Light-steel-frame building (LSFB) specialist the Silverline Group has constructed one of the few LSFB homes in the country for a Hout Bay resident in the Western Cape.
Home-owner Dieter Losskarn says he was inspired by a similar building on a smaller plot in the area.
“I was driving past the International School of Hout Bay when I noticed some empty land and didn’t think much of it. When I drove past there again, two weeks later, I saw a building near completion, which sparked my interest,” he explains.
Construction of the 340 m2 triple-storey house started in February and is due to be completed at the end of this month.

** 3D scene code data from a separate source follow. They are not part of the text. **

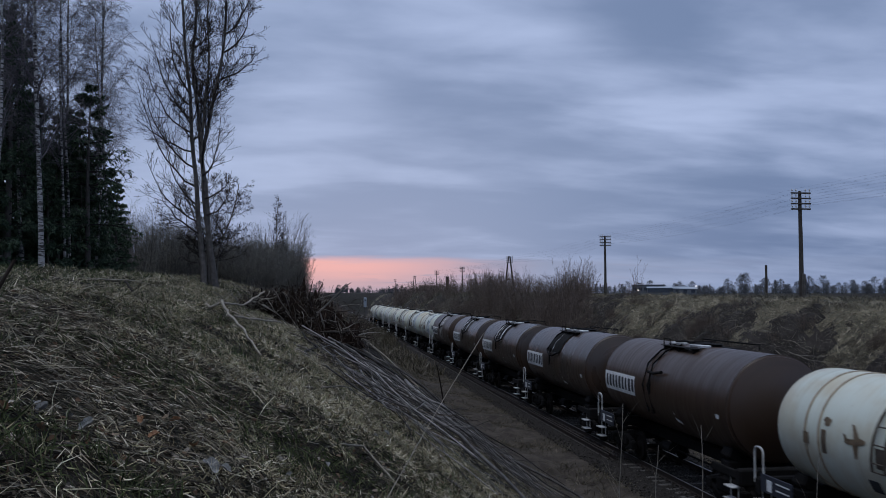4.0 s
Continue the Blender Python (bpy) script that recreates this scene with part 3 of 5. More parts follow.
def white_marks(tank, v):
    """The painted marks of a pale car: v names the hoops, the panel and what else it wears."""
    for y in (3.38, 2.88):
        part("hoop", shared(("hoop", y, v["far_hoop"]), lambda: hoop_mesh(v["far_hoop"], y)), tank, "blue and white hoop" if v["far_hoop"] == "blue_hoop" else "")
    for y in (-3.0, -3.33, -3.66) if v["near_hoop"] == "blue_hoop" else (-3.0, -3.48):
        part("hoop", shared(("hoop", y, v["near_hoop"]), lambda: hoop_mesh(v["near_hoop"], y)), tank, "blue and white hoop" if v["near_hoop"] == "blue_hoop" else "")
    seed = v["seed"]
    r = random.Random(seed)
    # runs of oil and rust from the hatch
    shapes = [run_shape(-0.45, 0.0, 0.42, 0.16, 1.95, r.uniform(-0.9, -0.3), 0.008, seed)]
    shapes.append(run_shape(-0.15, 0.22, 0.12, 0.05, 1.7, r.uniform(-0.6, 0.2), 0.0084, seed + 50))
    if v["stain"] > 1:
        shapes = [run_shape(-0.10, 0.38, 0.50, 0.44, 1.9, -1.0, 0.008, seed), run_shape(-1.10, -0.85, 0.38, 0.26, 1.95, -0.95, 0.0085, seed + 60)]
    for i in range(v["stain"] * 3):
        y = r.uniform(-0.8, 0.5)
        shapes.append(run_shape(y, y + 0.2, r.uniform(0.03, 0.08), 0.02, r.uniform(0.7, 1.6), r.uniform(-0.7, 0.1), 0.0088 + 0.0004 * i, seed * 9 + i))
    for shape in shapes:
        part("oil_run", shell_mesh("oil_run", M["stain"], shape), tank, "brown run of oil and rust below the hatch")
    part("soot_run", shell_mesh("soot_run", M["strap"], run_shape(-0.30, 0.05, 0.10, 0.06, 1.8, -0.85 + r.uniform(0, 0.5), 0.0125, seed + 70)), tank, "dark oily streak over the rust")
    part("emblem", shared("emblem", lambda: shell_mesh("emblem", M["tan_mark"], *emblem(1.65, 0.05))), tank, "rusty brown aeroplane stencil")
    part("inscription", shared("inscription", lambda: shell_mesh("inscription", M["tan_mark"], patch(2.60, 2.78, -0.40, 0.12, 0.013, 0.0))), tank, "faded column of stencilled marks")
    part("side_mark", shared("sidemark", lambda: shell_mesh("side_mark", M["tan_mark"], patch(3.22, 3.42, -0.28, -0.02, 0.03))), tank)
    part("flower_mark", shared("flowerm", lambda: shell_mesh("flower_mark", M["tan_mark"], blot(2.60, 0.31, 0.13, 0.10, 0.012, 2))), tank)
    part("inscription_bar", shared("inscbar", lambda: shell_mesh("inscription_bar", M["strap"], patch(2.62, 2.66, -0.36, 0.08, 0.017), patch(2.72, 2.76, -0.36, 0.08, 0.017))), tank)
    if v.get("ladder"):
        part("foot_plate", shared("footplate", lambda: shell_mesh("foot_plate", M["strap"], patch(0.72, 0.98, -0.38, 0.02, 0.03))), tank, "dark plate behind the ladder's foot")
    else:
        part("plate_mark", shared("plate", lambda: shell_mesh("plate_mark", M["grey_panel"], patch(0.78, 0.82, -0.42, 0.14), patch(1.02, 1.06, -0.42, 0.14), patch(0.82, 1.02, 0.10, 0.14), patch(0.82, 1.02, -0.42, -0.12))), tank, "grey framed stencil")
    if v.get("primer", True):
        part("rust_patch", shared("rustp", lambda: shell_mesh("rust_patch", M["tan_mark"], patch(-1.12, -0.42, -0.27, 0.10, 0.014))), tank, "square brown patch of primer")
    part("tick_mark", shared("tick", lambda: shell_mesh("tick_mark", M["dark_mark"], patch(-0.95, -0.83, -0.85, -0.42, 0.015, 0.1))), tank, "dark slanted stroke")
    low = "tan_mark" if v.get("orange") else "dark_mark"
    part("low_patch", shared(("lowp", low), lambda: shell_mesh("low_patch", M[low], patch(1.08, 1.42, -1.0, -0.70))), tank, "small orange-brown patch" if v.get("orange") else "small dark patch")
    if v.get("line"):
        part("seam_line", shared("seaml", lambda: shell_mesh("seam_line", M["dark_mark"], patch(-2.75, 0.95, -0.42, -0.37, 0.015))), tank, "thin dark line along the shell")
        part("repaint", shared("repaint2", lambda: shell_mesh("repaint", M["white_mark"], patch(-2.75, -0.10, -0.36, -0.30, 0.013))), tank, "white strip above the line")
    if v["panel"] == "blue":
        part("panel", shared("bluep", lambda: shell_mesh("panel", M["blue_panel"], patch(-2.92, -1.32, -0.88, 0.42, 0.010, -0.06))), tank, "faded blue-grey painted panel")
        part("panel_header", shared("bluehead", lambda: shell_mesh("panel_header", M["green_panel"], patch(-2.62, -2.02, 0.30, 0.55, 0.014))), tank, "green header of the panel")
    else:
        part("repaint", shared("repaint", lambda: shell_mesh("repaint", M["white_mark"], patch(-2.88, -1.38, -0.62, 0.52, 0.006))), tank, "cleaner white repainted field")
        part("panel", shared("greenp", lambda: shell_mesh("panel", M["green_panel"], patch(-2.78, -2.12, -0.42, 0.67, 0.011))), tank, "dark green painted panel")
        part("panel_header", shared("greenhead", lambda: shell_mesh("panel_header", M["white_mark"], patch(-2.70, -2.2, 0.50, 0.55, 0.014))), tank)
        part("repaint", shared("repaint3", lambda: shell_mesh("repaint", M["white_mark"], patch(-4.25, -2.90, -0.55, 0.48, 0.006))), tank, "cleaner white repainted field")
    part("outline", shared("outline", lambda: shell_mesh("outline", M["white_mark"], blot(-2.45, -0.02, 0.21, 0.34, 0.017, 5))), tank, "white irregular outline on the panel")
    part("label_mark", shared("labm", lambda: shell_mesh("label_mark", M["grey_panel"], patch(-4.12, -3.86, -0.36, -0.14, 0.01), patch(-4.2, -3.86, -0.56, -0.46, 0.01))), tank, "small grey marking")


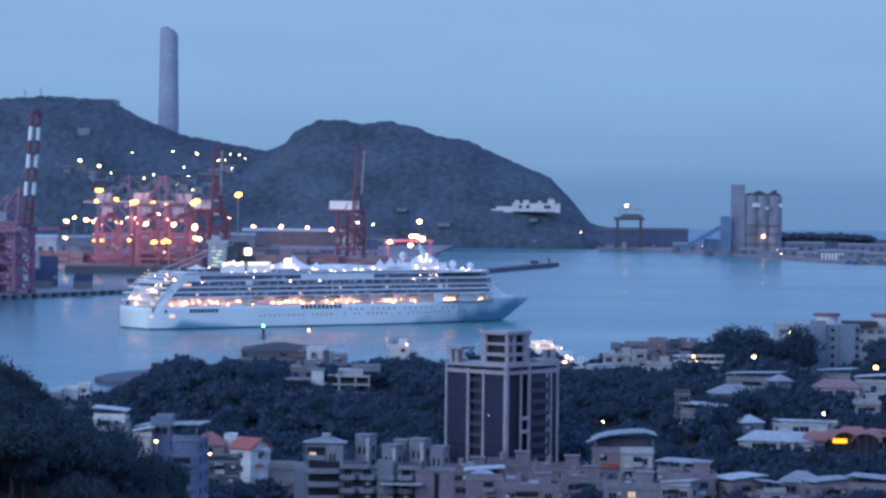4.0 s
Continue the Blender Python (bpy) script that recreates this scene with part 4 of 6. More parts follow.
# ---------- terraced apartment complex in front ----------
flats = thing("apartment_block", -15.8, 728, 0.8, "grey terraced apartment complex with rooftop stair towers", "apartment house")
F_TOP = 23.1 - 2
FX = -15.8
keep_clear(FX, 728, 36, 14, -5)
bm = bmesh.new()
box(bm, -1, 3, 0, 33, 12, F_TOP)
part("wall", bm, "plaster_grey", flats)
for u, w, top, m, yy in ((-26.9 - FX, 8.3, 27.7 - 2, "plaster_flats", 2), (-18.2 - FX, 4.3, 29.4 - 2, "plaster_flats", 4), \
        (-12.4 - FX, 4.2, 27.6 - 2, "plaster_flats", 0), (-10.2 - FX, 3.6, 28.2 - 2, "plaster_flats", 6), \
        (-6.5 - FX, 4.4, 28.7 - 2, "plaster_flats", 3), (-2.2 - FX, 3.8, 27.3 - 2, "plaster_flats", 1)):
    bm = bmesh.new()
    spin = 0 if w > 8 else -.42
    w = w if w > 8 else w * .82
    box(bm, u, yy, 0, w, 4.5 if w > 8 else w * .9, top, spin)
    box(bm, u, yy, top, w + .4, 4.9 if w > 8 else w * .9 + .4, .3, spin)
    st = part("stair_tower", bm, m, flats)
    if w > 8:
        bm = bmesh.new()      # open balcony, its shade a dark panel, with a lamp, beside a wing with slit windows
        box(bm, u - 1.9, yy - 2.32, top - 2.9, 3.9, .2, 2.3)
        part("balcony_opening", bm, "window_dark", st)
        bm = bmesh.new()
        box(bm, u - 1.9, yy - 2.9, top - 3.3, 4.2, 1.2, .9)
        part("balcony", bm, "plaster_flats", st)
        bm = bmesh.new()
        box(bm, u - 2.6, yy - 2.5, top - 2.3, 1.5, .1, .55)
        part("lit_pane", bm, "glow_window", st, "lit balcony window")
        bm = bmesh.new()
        box(bm, u + 2.2, yy - 2.9, 0, 3.6, 1.5, top - .1)
        part("front_wing", bm, "plaster_flats", st)
        bm = bmesh.new()
        for q in (1.3, 2.1):
            for f in range(4):
                box(bm, u + q, yy - 3.68, top - 3.6 - f * 3, .42, .12, 1.7)
        part("slit_window", bm, "window_dark", st)
        bm = bmesh.new()
        box(bm, u + .2, yy, top + 1.5, 1.8, 1.4, .7)
        part("roof_vent", bm, "tin_white", st)
        bm = bmesh.new()
        vs = [bm.verts.new(p) for p in ((u - w / 2 - .6, yy - 3, top + .3), (u + w / 2 + .6, yy - 3, top + .3), (u + w / 2 + .6, yy + 3, top + .3), (u - w / 2 - .6, yy + 3, top + .3), (u + .5, yy, top + 1.7))]
        for q in ((0, 1, 4), (1, 2, 4), (2, 3, 4), (3, 0, 4), (3, 2, 1, 0)):
            bm.faces.new([vs[i] for i in q])
        part("tin_roof", bm, "tin_grey", flats)
        for f in range(4):      # rounded balcony tiers, dark behind
            bz = top - 5.9 - f * 2.9
            bm = bmesh.new()
            rim = [(u + q * w * .46, yy - 5.9 - 1.4 * math.sqrt(max(0, 1 - q * q))) for q in (-1, -.8, -.5, 0, .5, .8, 1)]
            prism(bm, rim + [(u + w * .46, yy - 4.9), (u - w * .46, yy - 4.9)], bz, bz + .25)
            prism(bm, rim + [(u + (px - u) * .96, py + .16) for px, py in rim[::-1]], bz + .23, bz + 1.15)
            part("balcony", bm, "plaster_flats", st)
            bm = bmesh.new()
            box(bm, u, yy - 5.06, bz + .25, w * .8, .2, 2.2)
            part("balcony_door", bm, "window_dark", st)
    else:
        bm = bmesh.new()
        for q in (-.7, .5):
            c, s2 = math.cos(-.42), math.sin(-.42)
            lx, ly = q, -w * .45
            box(bm, u + c * lx - s2 * ly, yy + s2 * lx + c * ly, top - 4.0, .45, .3, 1.6, -.42)
        part("slit_window", bm, "window_dark", st)
        c, s2 = math.cos(-.42), math.sin(-.42)

        def beside(lx, ly):
            return u + c * lx - s2 * ly, yy + s2 * lx + c * ly
        bm = bmesh.new()      # a proud fin, a darker strip painting a recess's shade, and stained bands on the tower
        box(bm, *beside(w * .34, -w * .47), 0, w * .2, .35, top - .5, -.42)
        part("fin", bm, "plaster_pale" if w > 3.3 else "plaster_pink", st)
        bm = bmesh.new()
        box(bm, *beside(-w * .38, -w * .455), top - 6.5, w * .14, .2, 5.6, -.42)
        part("sunk_strip", bm, "plaster_slate", st)
        for f in range(3):
            bm = bmesh.new()
            box(bm, *beside(w * .05, -w * .45), top - 4.9 - f * 2.9, w * 1.02, .3, .22, -.42)
            part("band", bm, "plaster_slate", st)
        bm = bmesh.new()
        for f in range(2):
            box(bm, *beside(w * .51, 0), top - 3.4 - f * 3, .12, .8, 1.2, -.42)
        part("side_window", bm, "window_dark", st)
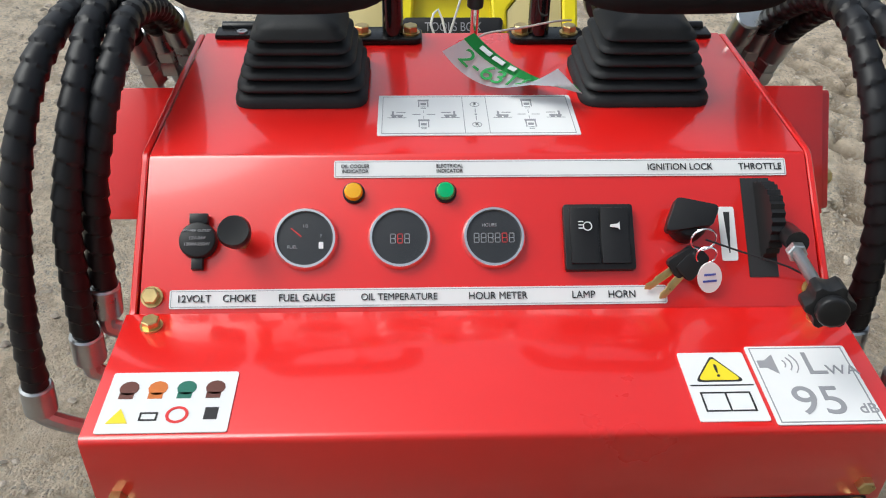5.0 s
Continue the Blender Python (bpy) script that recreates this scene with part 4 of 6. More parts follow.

The house is nestled between indigenous vegetation, with a view of Chapman’s Peak and Hout Bay.
Losskarn adds that not only is the house ecofriendly – with the construction of the house producing no waste and the house having an 80% smaller carbon footprint than a conventional building – but he could also start using his house earlier than he would have had brick and mortar been used.
In addition, if Losskarn wanted to relocate from Hout Bay, he would be able to take his entire house with him, as the building material is reusable.
Meanwhile, Silverline Group CE Charl van Zyl says he noticed a growing trend of people opting for light-steel-frame (LSF) homes instead of conven-tional concrete ones.
He adds that, since 2011, the company has built about 30 structures in Cape Town.
“With the LSF panels protruding from the roof, the house has the feel of a well-insulated area – which is warm when needed and cool when required – which was precisely Losskarn’s aim. “Without spending too much money on decor, Losskarn has made ‘industrial warehouse’ the theme of his property,” Van Zyl explains.
The house is complete with a four-car garage and two balconies overlooking the bay. To make the house even more environment-friendly, Losskarn says, he will use solar heating and recycle rainwater to water the plants in his garden.